Hyperconvergence, the Blob and Godzilla
Chuck Hollis (VMWARE) , one of the industry's most talented technical strategists wrote this very informative article on Software Defined Storage. Additionally, the SDS paper discusses the Software Defined Data Center (SDDC) in context and adds hyperconvergence and virtualization discussion points in order to convey a well rounded and holistic message. The message is that hardware will continue to melt into commodity appliances with virtualization of every aspect of the control plane. No more routers, switches, terminal servers, DWDM, Class 5, IDS appliances, WAN/LAN accelerators, firewalls, VPN concentrators, etc. Replacing all those individual components will be a massively and deeply integrated software suite whose core component is the hypervisor. All the traditional unique individual enterprise IT components and roles will be replaced by adjunct software addon's to the hypervisor and control plane. That includes security, authentication, routing, compute, storage, networking, automation, orchestration, monitoring, reporting, ad-infinitum.

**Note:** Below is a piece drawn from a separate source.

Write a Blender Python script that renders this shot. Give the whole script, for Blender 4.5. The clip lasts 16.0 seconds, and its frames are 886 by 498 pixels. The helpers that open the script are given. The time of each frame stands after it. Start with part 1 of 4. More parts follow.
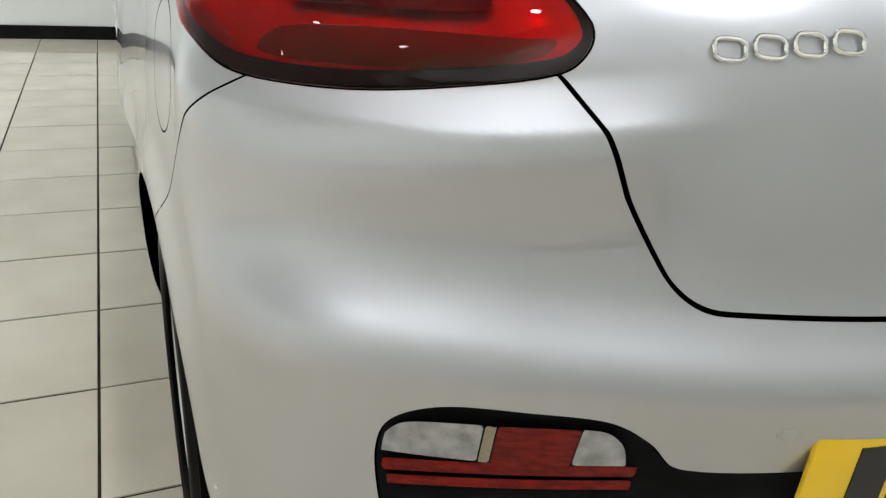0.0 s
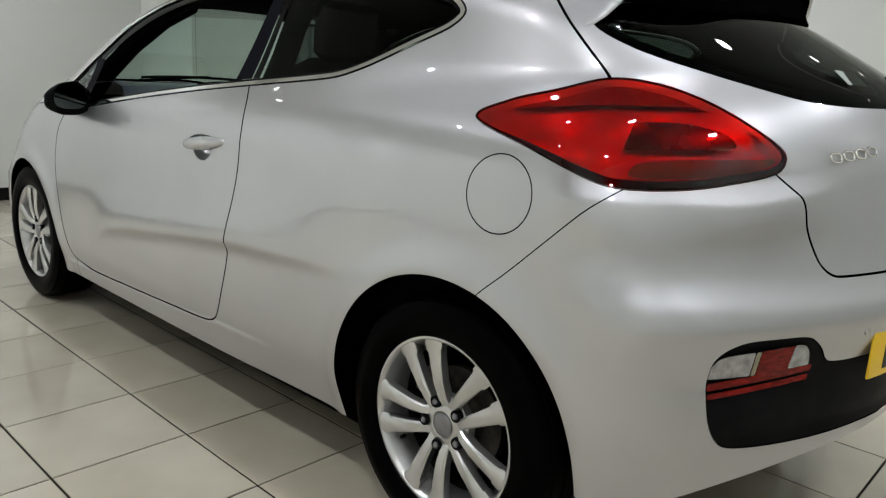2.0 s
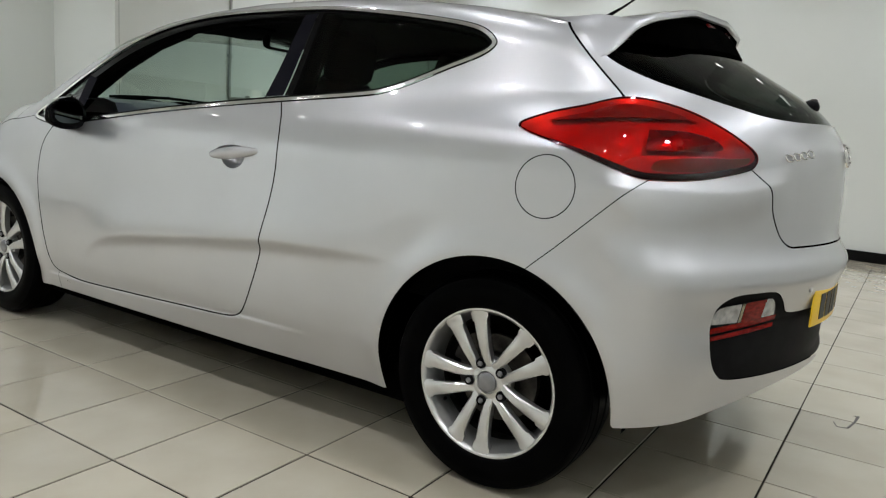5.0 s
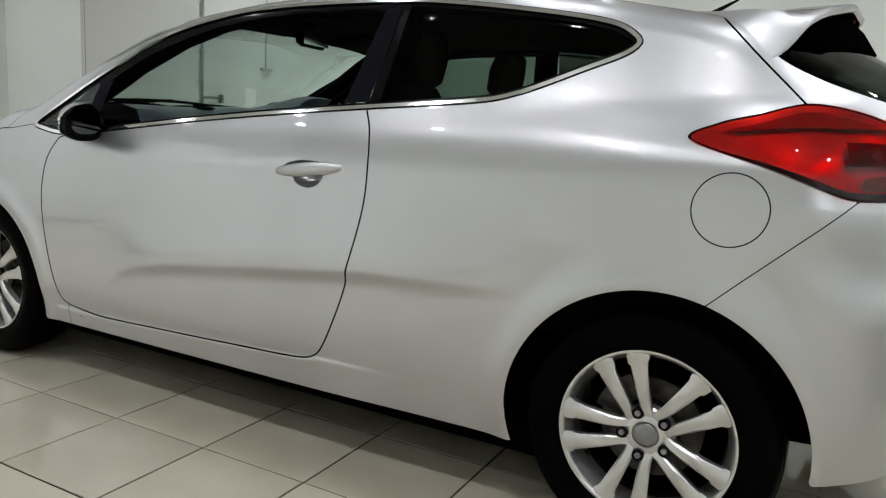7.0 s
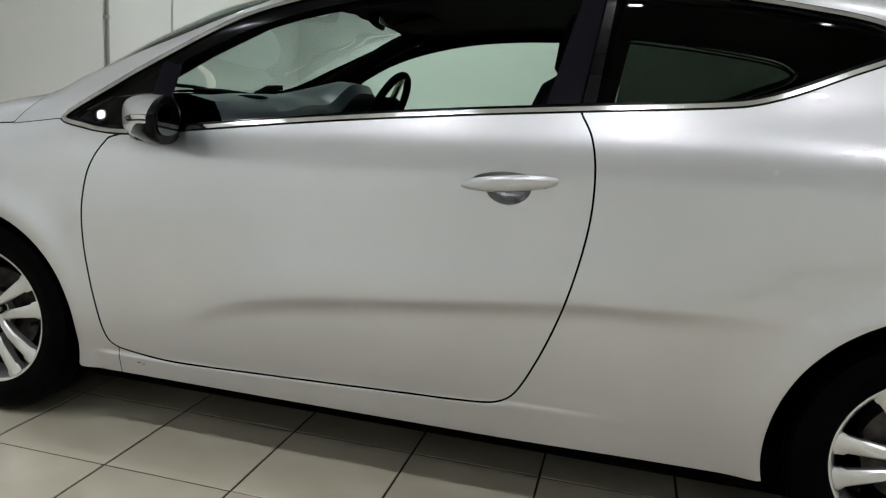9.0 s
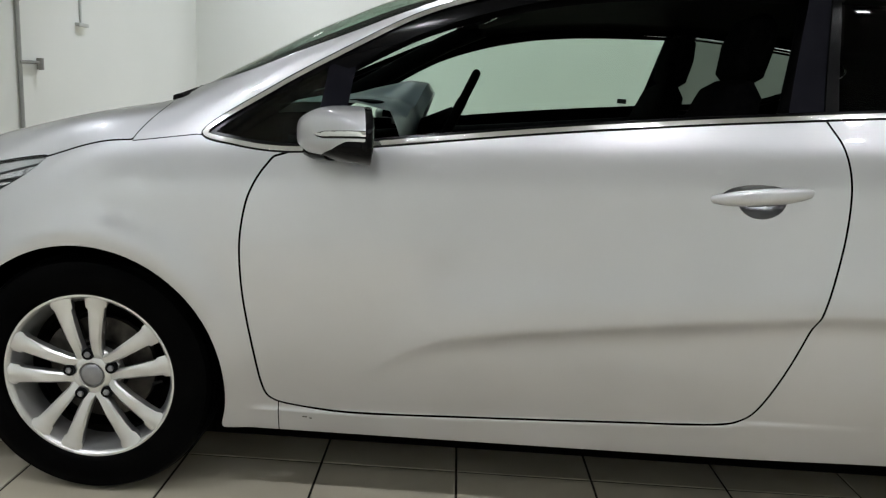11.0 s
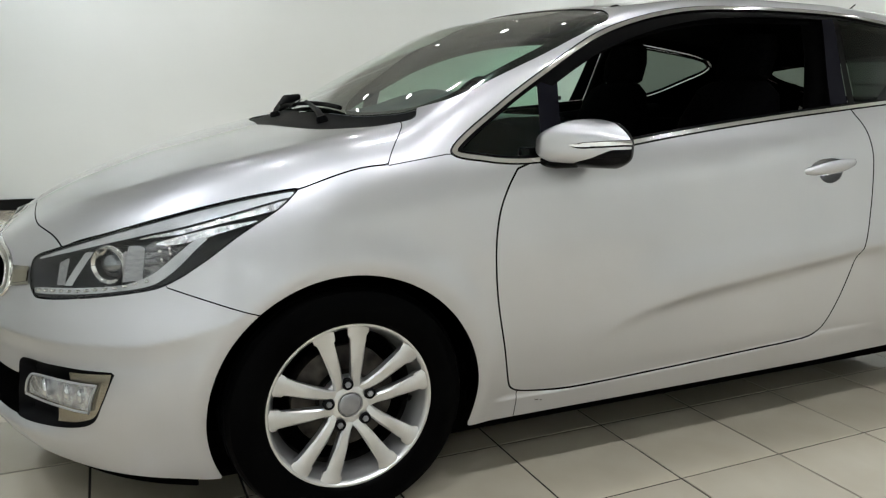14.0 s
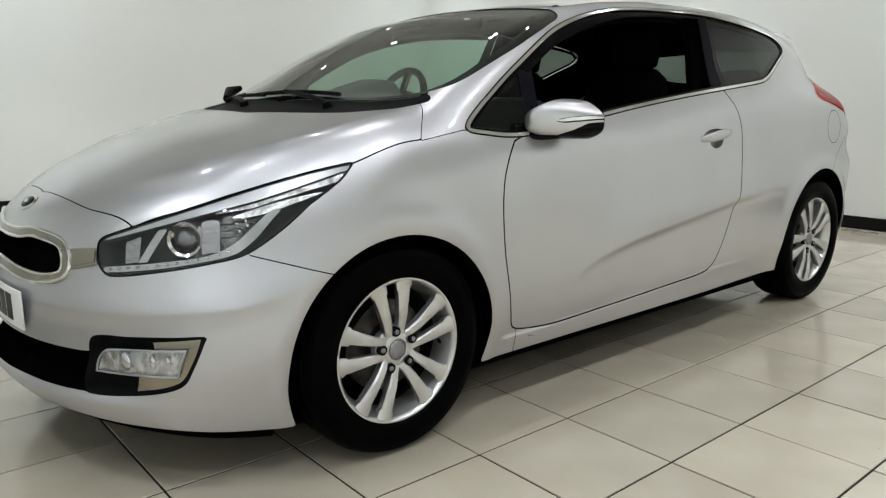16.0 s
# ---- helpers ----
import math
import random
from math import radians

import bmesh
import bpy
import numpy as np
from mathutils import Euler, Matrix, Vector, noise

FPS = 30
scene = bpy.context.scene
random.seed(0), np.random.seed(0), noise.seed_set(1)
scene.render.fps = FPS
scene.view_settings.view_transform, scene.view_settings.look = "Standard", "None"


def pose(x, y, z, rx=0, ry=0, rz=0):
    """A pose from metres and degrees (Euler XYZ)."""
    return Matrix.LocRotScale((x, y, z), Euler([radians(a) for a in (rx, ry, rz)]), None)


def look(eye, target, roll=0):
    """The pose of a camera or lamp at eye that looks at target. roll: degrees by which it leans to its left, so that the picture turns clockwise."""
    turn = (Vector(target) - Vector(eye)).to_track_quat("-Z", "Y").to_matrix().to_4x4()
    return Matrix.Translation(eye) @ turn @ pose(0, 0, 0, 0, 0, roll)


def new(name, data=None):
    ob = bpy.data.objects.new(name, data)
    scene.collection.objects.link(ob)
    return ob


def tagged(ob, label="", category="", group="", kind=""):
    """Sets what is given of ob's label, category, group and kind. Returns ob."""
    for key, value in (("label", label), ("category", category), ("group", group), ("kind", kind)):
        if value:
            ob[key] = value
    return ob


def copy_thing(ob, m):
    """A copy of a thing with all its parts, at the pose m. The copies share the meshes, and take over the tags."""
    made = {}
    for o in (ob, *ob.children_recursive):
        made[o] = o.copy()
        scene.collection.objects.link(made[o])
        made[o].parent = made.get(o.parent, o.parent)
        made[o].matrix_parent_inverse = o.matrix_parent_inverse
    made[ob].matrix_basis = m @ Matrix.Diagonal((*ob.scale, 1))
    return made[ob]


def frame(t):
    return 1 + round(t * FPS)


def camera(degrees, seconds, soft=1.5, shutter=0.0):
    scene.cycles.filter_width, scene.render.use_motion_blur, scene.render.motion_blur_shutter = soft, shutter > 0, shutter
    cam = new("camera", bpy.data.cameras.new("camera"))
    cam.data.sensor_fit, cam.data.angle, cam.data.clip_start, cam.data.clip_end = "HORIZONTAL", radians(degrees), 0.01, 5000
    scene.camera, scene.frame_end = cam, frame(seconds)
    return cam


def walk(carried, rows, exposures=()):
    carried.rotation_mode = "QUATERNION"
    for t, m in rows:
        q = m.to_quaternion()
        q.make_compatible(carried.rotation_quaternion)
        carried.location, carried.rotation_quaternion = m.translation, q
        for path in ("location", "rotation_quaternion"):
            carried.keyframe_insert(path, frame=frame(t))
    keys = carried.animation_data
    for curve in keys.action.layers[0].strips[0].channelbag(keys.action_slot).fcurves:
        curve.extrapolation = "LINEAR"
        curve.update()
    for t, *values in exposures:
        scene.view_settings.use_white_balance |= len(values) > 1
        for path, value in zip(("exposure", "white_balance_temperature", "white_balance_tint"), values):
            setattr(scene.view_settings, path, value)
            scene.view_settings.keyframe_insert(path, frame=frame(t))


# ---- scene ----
cam = camera(61.9, 16.0, 1.25)
PATH = [
    (0, (-1.137, 0.882, 1.088), (0.519, 0.114, 0.27), 4.8),
    (0.5, (-1.137, 1.176, 1.114), (0.468, 0.212, 0.411), 3.1),
    (1, (-1.104, 1.469, 1.116), (0.424, 0.316, 0.536), 2.2),
    (1.5, (-1.092, 1.715, 1.114), (0.355, 0.425, 0.625), 3.6),
    (2, (-1.083, 2.017, 1.114), (0.24, 0.585, 0.669), 3.1),
    (2.5, (-1.089, 2.207, 1.09), (0.181, 0.714, 0.69), 2.8),
    (3, (-1.037, 2.402, 1.109), (0.138, 0.834, 0.708), 2.5),
    (3.5, (-1.002, 2.567, 1.05), (0.09, 0.928, 0.706), 3.9),
    (6, (-0.828, 2.589, 1.038), (0.2, 0.908, 0.697), 3.9),
    (6.5, (-0.58, 2.588, 1.054), (0.385, 0.87, 0.709), 3.9),
    (7, (-0.324, 2.582, 1.053), (0.581, 0.832, 0.707), 3.4),
    (7.5, (-0.065, 2.603, 1.033), (0.76, 0.812, 0.699), 3.4),
    (8, (0.213, 2.625, 1.047), (0.931, 0.791, 0.694), 3.3),
    (8.5, (0.479, 2.641, 1.07), (1.073, 0.769, 0.694), 3.7),
    (11, (1.758, 2.58, 1.07), (1.775, 0.622, 0.665), 3.6),
    (11.5, (1.945, 2.541, 1.069), (1.894, 0.584, 0.662), 3.4),
    (12, (2.204, 2.517, 1.101), (2.005, 0.576, 0.663), 3.4),
    (12.5, (2.414, 2.491, 1.107), (2.104, 0.567, 0.656), 3.2),
    (13, (2.66, 2.501, 1.063), (2.203, 0.599, 0.647), 2.3),
    (13.5, (2.91, 2.481, 1.086), (2.274, 0.635, 0.654), 1.6),
    (14, (3.176, 2.508, 1.081), (2.358, 0.727, 0.683), 0.9),
    (14.5, (3.397, 2.528, 1.039), (2.436, 0.812, 0.676), -0.3),
    (15, (3.63, 2.473, 1.07), (2.512, 0.867, 0.658), 0.2),
    (15.5, (3.817, 2.452, 1.069), (2.584, 0.936, 0.645), -0.0),
    (16, (3.872, 2.477, 1.04), (2.613, 0.976, 0.638), -0.1),
]
walk(cam, [(t, look(eye, target, roll)) for t, eye, target, roll in PATH], [(0.0, 0.35), (0.5, 0.12), (1.0, 0.0), (2.0, 0.02), (3.5, 0.16), (6.0, 0.12), (8.5, 0.08), (11.0, 0.18), (13.0, 0.28), (15.0, 0.34), (16.0, 0.28)])


# ---------------------------------------------------------------- helpers for meshes and parts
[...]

What it seems that the industry and business leaders might not intuitively be aware of is that administrative complexity of maintaining that type of "all things to everyone" platform might not be humanly possible. Imagine the job description of someone who might need to support that converged platform. The would need to know storage architectures and protocols, hypervisor operations, multi-OS experience, backups and disaster recovery, LAN/WAN, security, automation, orchestration, monitoring, reporting, firewalls, IDS, IPS, acceleration appliance concepts, etc. So the typical admin would be at the level of CCIE/CCNP or equivalent, VMWARE VCNP, EMC/HP/ Certified Storage engineer, and would know most if not all of the underlying strategies and workings of the replaced products like Cisco Prime, vSphere, SMARTS, NetIQ, Avamar, Data Doman, VNX, VMAX, XtremIO, Isilon, HDFS, iSCSI, NetApp.

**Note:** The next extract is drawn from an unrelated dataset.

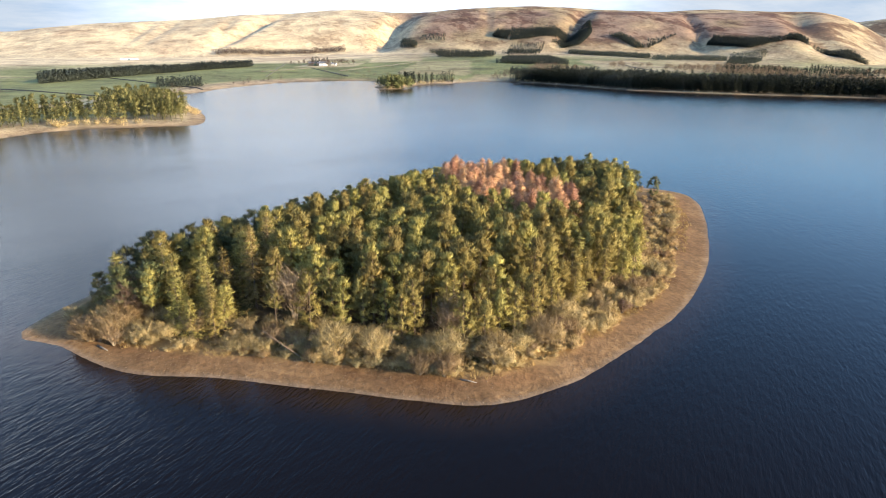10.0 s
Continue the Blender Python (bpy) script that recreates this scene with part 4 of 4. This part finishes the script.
plant_wood("spit_pines", CONIFERS, points_where(-770, 455, -715, 560, 6.5, lambda x, y, d: (d > 10) & (d < 26) & (y < 535), fr), FAR_PINE, "short row of dark conifers behind the spit", 0.95, fr)
plant_wood("west_scrub", SCRUBS + BARES, points_where(-930, 100, -540, 470, 17, lambda x, y, d: (d > 4) & (d < 40) & (fbm(x, y, 60, 2, 79) > 0.1), fr), FAR_BIRCH, "brown thorn scrub along the western shore", 0.8, fr, "scrub")

# dark plantations: four corners on the ground, near edge first, then height and spacing of the trees
WOODS_HILLSIDE = [(-1611, 1264, -1475, 1460, -1490, 1500, -1668, 1312, 12, 3.7), (-1684, 1254, -1621, 1273, -1658, 1306, -1700, 1276, 12, 3.7), (-1475, 1300, -1417, 1413, -1463, 1480, -1546, 1492, 12, 3.7), (-1301, 1527, -1285, 1556, -1407, 1565, -1420, 1530, 12, 3.7), (-1174, 1693, -1030, 1699, -1012, 1775, -1187, 1722, 12, 3.7), (-835, 1817, -780, 1850, -872, 1905, -968, 1842, 12, 3.7), (-1011, 1818, -960, 1860, -985, 1900, -1016, 1845, 12, 3.7), (-1795, 955, -1747, 993, -1767, 1008, -1850, 990, 12, 3.7)]
WOODS_PLAIN = [(-1378, 1078, -1318, 1152, -1490, 1323, -1561, 1240, 9, 7), (-1345, 855, -1258, 959, -1380, 1060, -1640, 982, 12, 6), (-1087, 852, -939, 952, -1139, 1057, -1200, 970, 11, 6), (-824, 695, -794, 731, -848, 796, -896, 758, 8, 5), (-1335, 1286, -1043, 1299, -1110, 1390, -1400, 1350, 10, 6), (-991, 1245, -909, 1433, -980, 1530, -1070, 1340, 10, 6.5), (-767, 1209, -869, 1476, -985, 1715, -1050, 1640, 8, 9)]
WOODS_WEST = [(-837, 2, -1072, 149, -1130, 160, -880, 0, 13, 4.6), (-1072, 149, -1281, 370, -1330, 372, -1120, 150, 12, 4.6), (-727, 124, -736, 176, -765, 178, -757, 126, 11, 4.5), (-667, -200, -778, -32, -800, -34, -690, -205, 6, 4.5)]
WOODS_SOUTH = [(-312, 1790, -270, 2300, -300, 2440, -440, 2330, 13, 8), (100, 1850, 160, 1430, 200, 1800, 130, 2300, 13, 9), (160, 1430, 390, 1200, 480, 1500, 200, 1800, 13, 9), (55, 2540, 165, 2600, 165, 2650, 53, 2600, 11, 7), (542, 1735, 592, 1589, 720, 1900, 640, 2400, 13, 10), (422, 882, 482, 825, 530, 890, 455, 940, 8, 6)]
WOODS_BARE = [(-1964, 371, -1894, 803, -1930, 815, -2000, 380, 13, 6), (-862, 977, -825, 984, -860, 1030, -900, 1020, 9, 8), (-768, 615, -761, 651, -850, 735, -880, 720, 7, 10)]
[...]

Just because the vendor hides the underlying complexity of the hyper-converged platform and it's various modules with some automated install routine and a new GUI, does not mean that hyper-converged is simpler. Actually the wide variety of technologies underlying SDN, SDDC, SDS have very nearly the same amount of underlying complexity that traditional Enterprises have been exposed to for the past decade. Now it is just behind one GUI, or pane of glass. Just like the "Blob" in the classic movie, look under the hood and you will find it is bigger than the entire town.
So the question for Business Leaders is how do we ensure visibility into these hyper-converged platforms? How do we ensure we have resources with the various skills and disciplines to manage such a large hyper-converged beast? How do we silo responsibilities appropriately, yet have our admins be able to understand the entire hyper-converged ecosystem?
Having been in the forefront of Enterprise IT evolution and movement to the cloud, it does seem to appear to me that the complexity of of managing, configuring, monitoring, reporting, provisioning these systems fairly often looks a lot like Godzilla to many customers. Add to that the fact that new features come out every quarter, some versions are deprecated or functions deprecated and or enhanced or simply changed in upgrades, some products replaced or discontinued, and this upheaval is occurring nearly quarterly across a number of SDS, SDDC, SDN vendors. That is causing a lot of customer frustration with vendors. Still, enterprises stay committed to their vendor road maps.
It is ironic that one of the goals of this new technological leap is to reduce labor costs, and increase productivity and profitability, yet many enterprises cannot afford to invest in the continuing education from the vendors to stay current. Often this is because they have cut staff to the bone and outsourced until everyone is brand new to nearly everything. So staff is hard pressed to even get time to go to their own doctors appointments Still again, enterprises stay committed to their vendor road maps. It remains to be seen just how manageable Godzilla will be for most enterprises embarking on the journey to the cloud, and whether the Blob will consume all things in the end. Maybe they will find out that the myopic pursuit of cost cutting efficiency is not in their best interest, but mostly benefits the vendor(s).